Charles and I had befriended Analisa, a young woman from San Francisco staying at our hotel. We met her on a Lezzeno-bound ferry a few days prior and kept bumping into her — in and around the hotel, in Bellagio, and ironically, at Orrido di Nesso. We thought we spotted her crossing the Ponte della Civera as our boat gently rolled past. Charles yelled out her name, and sure enough, it was Analisa. It became our running joke for the rest of the trip: I wonder if we’ll run into Analisa in Bergamo? At the Duomo in Milan? At La Scala?

Our final destination before turning around and heading back to the marina – Villa Oleandra, a.k.a. George and Amal Clooney’s lakeside retreat in Laglio. George Clooney purchased the 18th-century villa from the Heinz Ketchup heirs in 2001 for a cool $13.5 million. From land, the 10-bedroom estate is tucked behind a stone wall and a thicket of greenery, but from our boat we could see Oleandra in all her glory, sans George or Amal.

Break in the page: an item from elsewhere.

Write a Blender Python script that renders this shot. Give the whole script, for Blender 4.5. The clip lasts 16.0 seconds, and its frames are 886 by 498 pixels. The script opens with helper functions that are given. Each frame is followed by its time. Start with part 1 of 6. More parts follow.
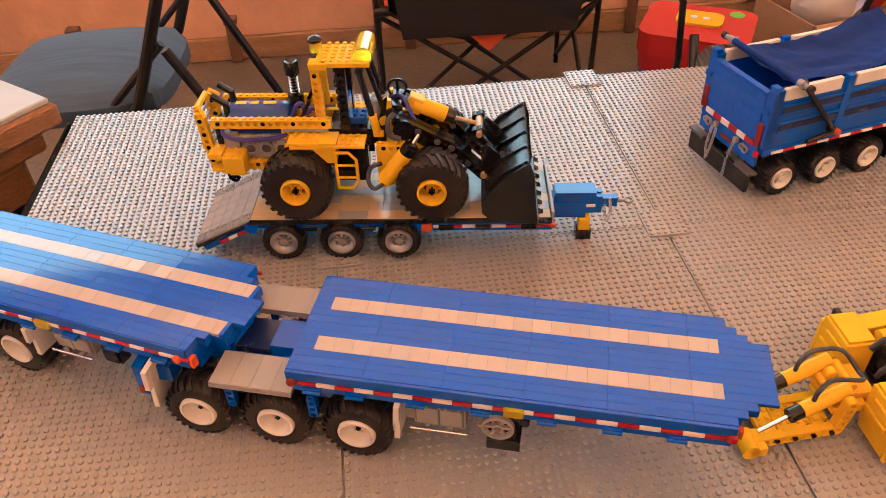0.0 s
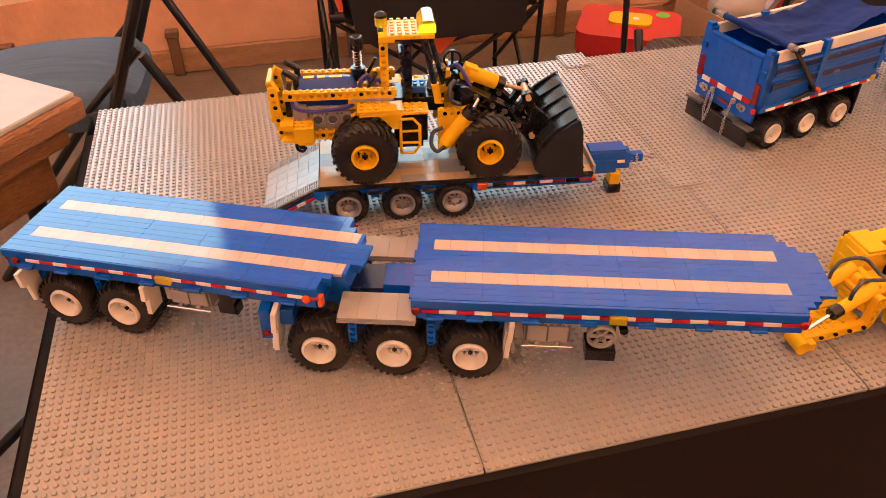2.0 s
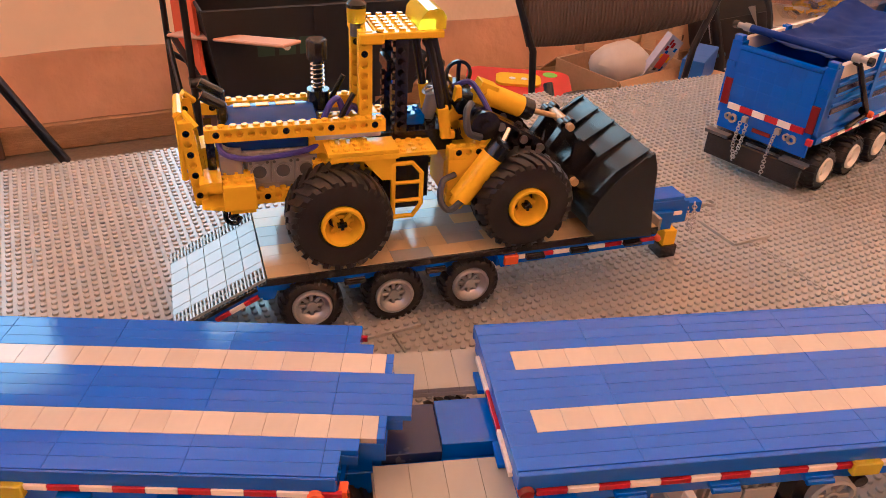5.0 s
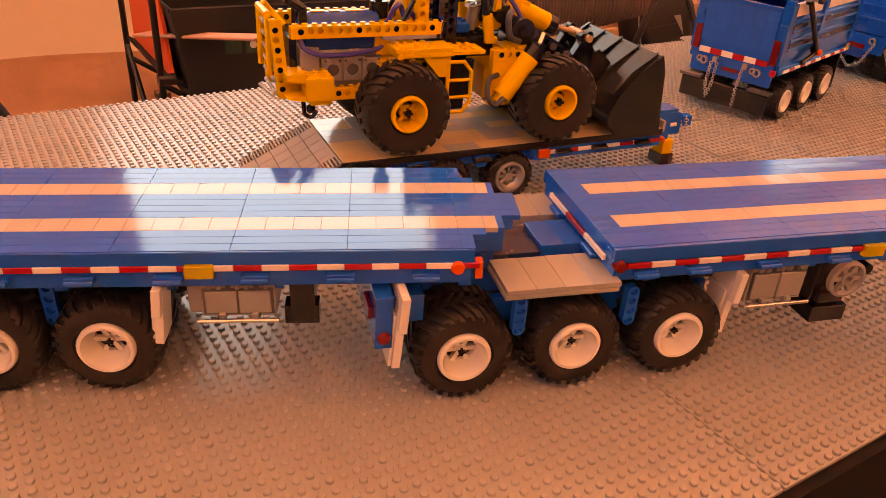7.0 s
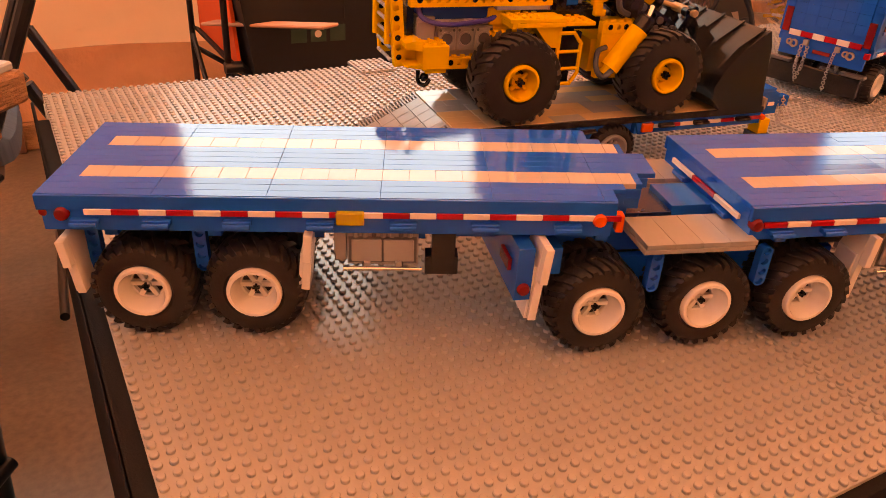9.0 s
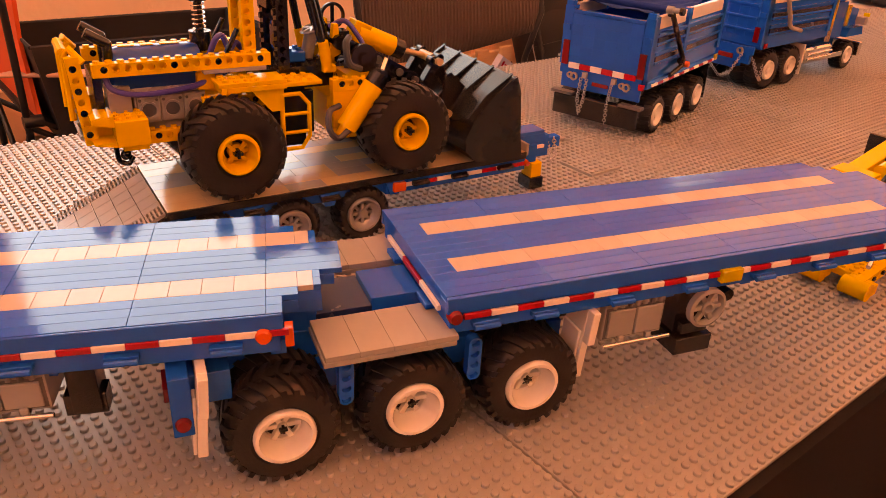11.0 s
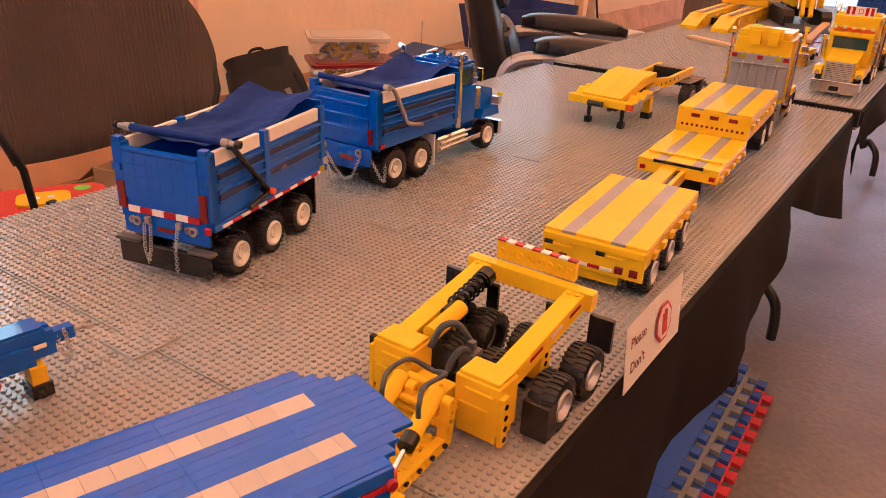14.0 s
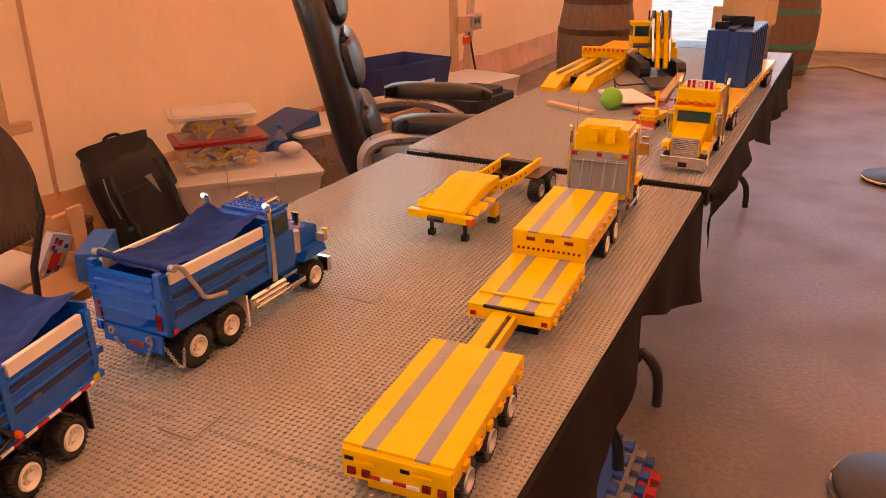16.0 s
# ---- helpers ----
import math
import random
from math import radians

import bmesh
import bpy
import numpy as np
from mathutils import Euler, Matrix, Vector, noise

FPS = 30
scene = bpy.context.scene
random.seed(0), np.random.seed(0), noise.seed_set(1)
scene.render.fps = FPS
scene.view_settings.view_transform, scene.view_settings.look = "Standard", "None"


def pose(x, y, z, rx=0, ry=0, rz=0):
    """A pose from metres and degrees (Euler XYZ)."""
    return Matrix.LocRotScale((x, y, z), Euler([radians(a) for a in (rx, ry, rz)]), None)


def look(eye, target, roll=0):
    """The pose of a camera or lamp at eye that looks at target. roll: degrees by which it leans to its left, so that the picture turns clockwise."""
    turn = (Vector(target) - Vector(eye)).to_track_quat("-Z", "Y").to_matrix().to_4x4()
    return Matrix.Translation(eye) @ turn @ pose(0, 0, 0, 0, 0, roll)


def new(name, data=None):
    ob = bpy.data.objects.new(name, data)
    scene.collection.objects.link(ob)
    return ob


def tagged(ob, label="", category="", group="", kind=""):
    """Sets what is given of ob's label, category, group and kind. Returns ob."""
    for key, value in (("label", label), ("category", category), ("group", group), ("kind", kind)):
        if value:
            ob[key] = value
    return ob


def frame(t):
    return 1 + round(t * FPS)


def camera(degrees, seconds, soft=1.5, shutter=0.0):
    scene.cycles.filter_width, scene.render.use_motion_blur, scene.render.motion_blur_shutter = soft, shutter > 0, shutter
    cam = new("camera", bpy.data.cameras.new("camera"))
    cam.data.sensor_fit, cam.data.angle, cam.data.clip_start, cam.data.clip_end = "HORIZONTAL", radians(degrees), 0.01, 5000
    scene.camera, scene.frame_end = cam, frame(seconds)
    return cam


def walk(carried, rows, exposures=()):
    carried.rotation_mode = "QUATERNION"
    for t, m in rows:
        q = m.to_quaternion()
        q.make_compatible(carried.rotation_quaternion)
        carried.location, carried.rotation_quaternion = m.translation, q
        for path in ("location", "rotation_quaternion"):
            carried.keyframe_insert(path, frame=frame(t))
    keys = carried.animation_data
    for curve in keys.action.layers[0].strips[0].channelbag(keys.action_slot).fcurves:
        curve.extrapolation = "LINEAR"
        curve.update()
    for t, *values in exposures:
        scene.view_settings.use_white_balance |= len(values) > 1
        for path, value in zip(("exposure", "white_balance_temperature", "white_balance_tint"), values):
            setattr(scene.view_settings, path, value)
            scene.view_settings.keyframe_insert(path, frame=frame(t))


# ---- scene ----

Our Lake Como boating extravaganza was coming to a close. I steered us back up the ramo di Como as we cruised past Nesso on our starboard side, then around the imposing bend created by Monte San Primo, and beyond the littoral stretch of Lezzeno and our sanctuary of solitude, Filario Hotel, until we reached the Airon Marine. Tommaso greeted us on the wharf and hopped in to escort us back to Filario’s private dock. We disembarked from the Marinello Eden 18, our little vessel that provided us with the one of the most extraordinary days of travel, sightseeing, and exploration that Charles and I have experienced together. To this day, when I need a distraction, I can vividly recall our time afloat on Lake Como, and I’m immediately brought back to that feeling of wonderment and awe. Sigh.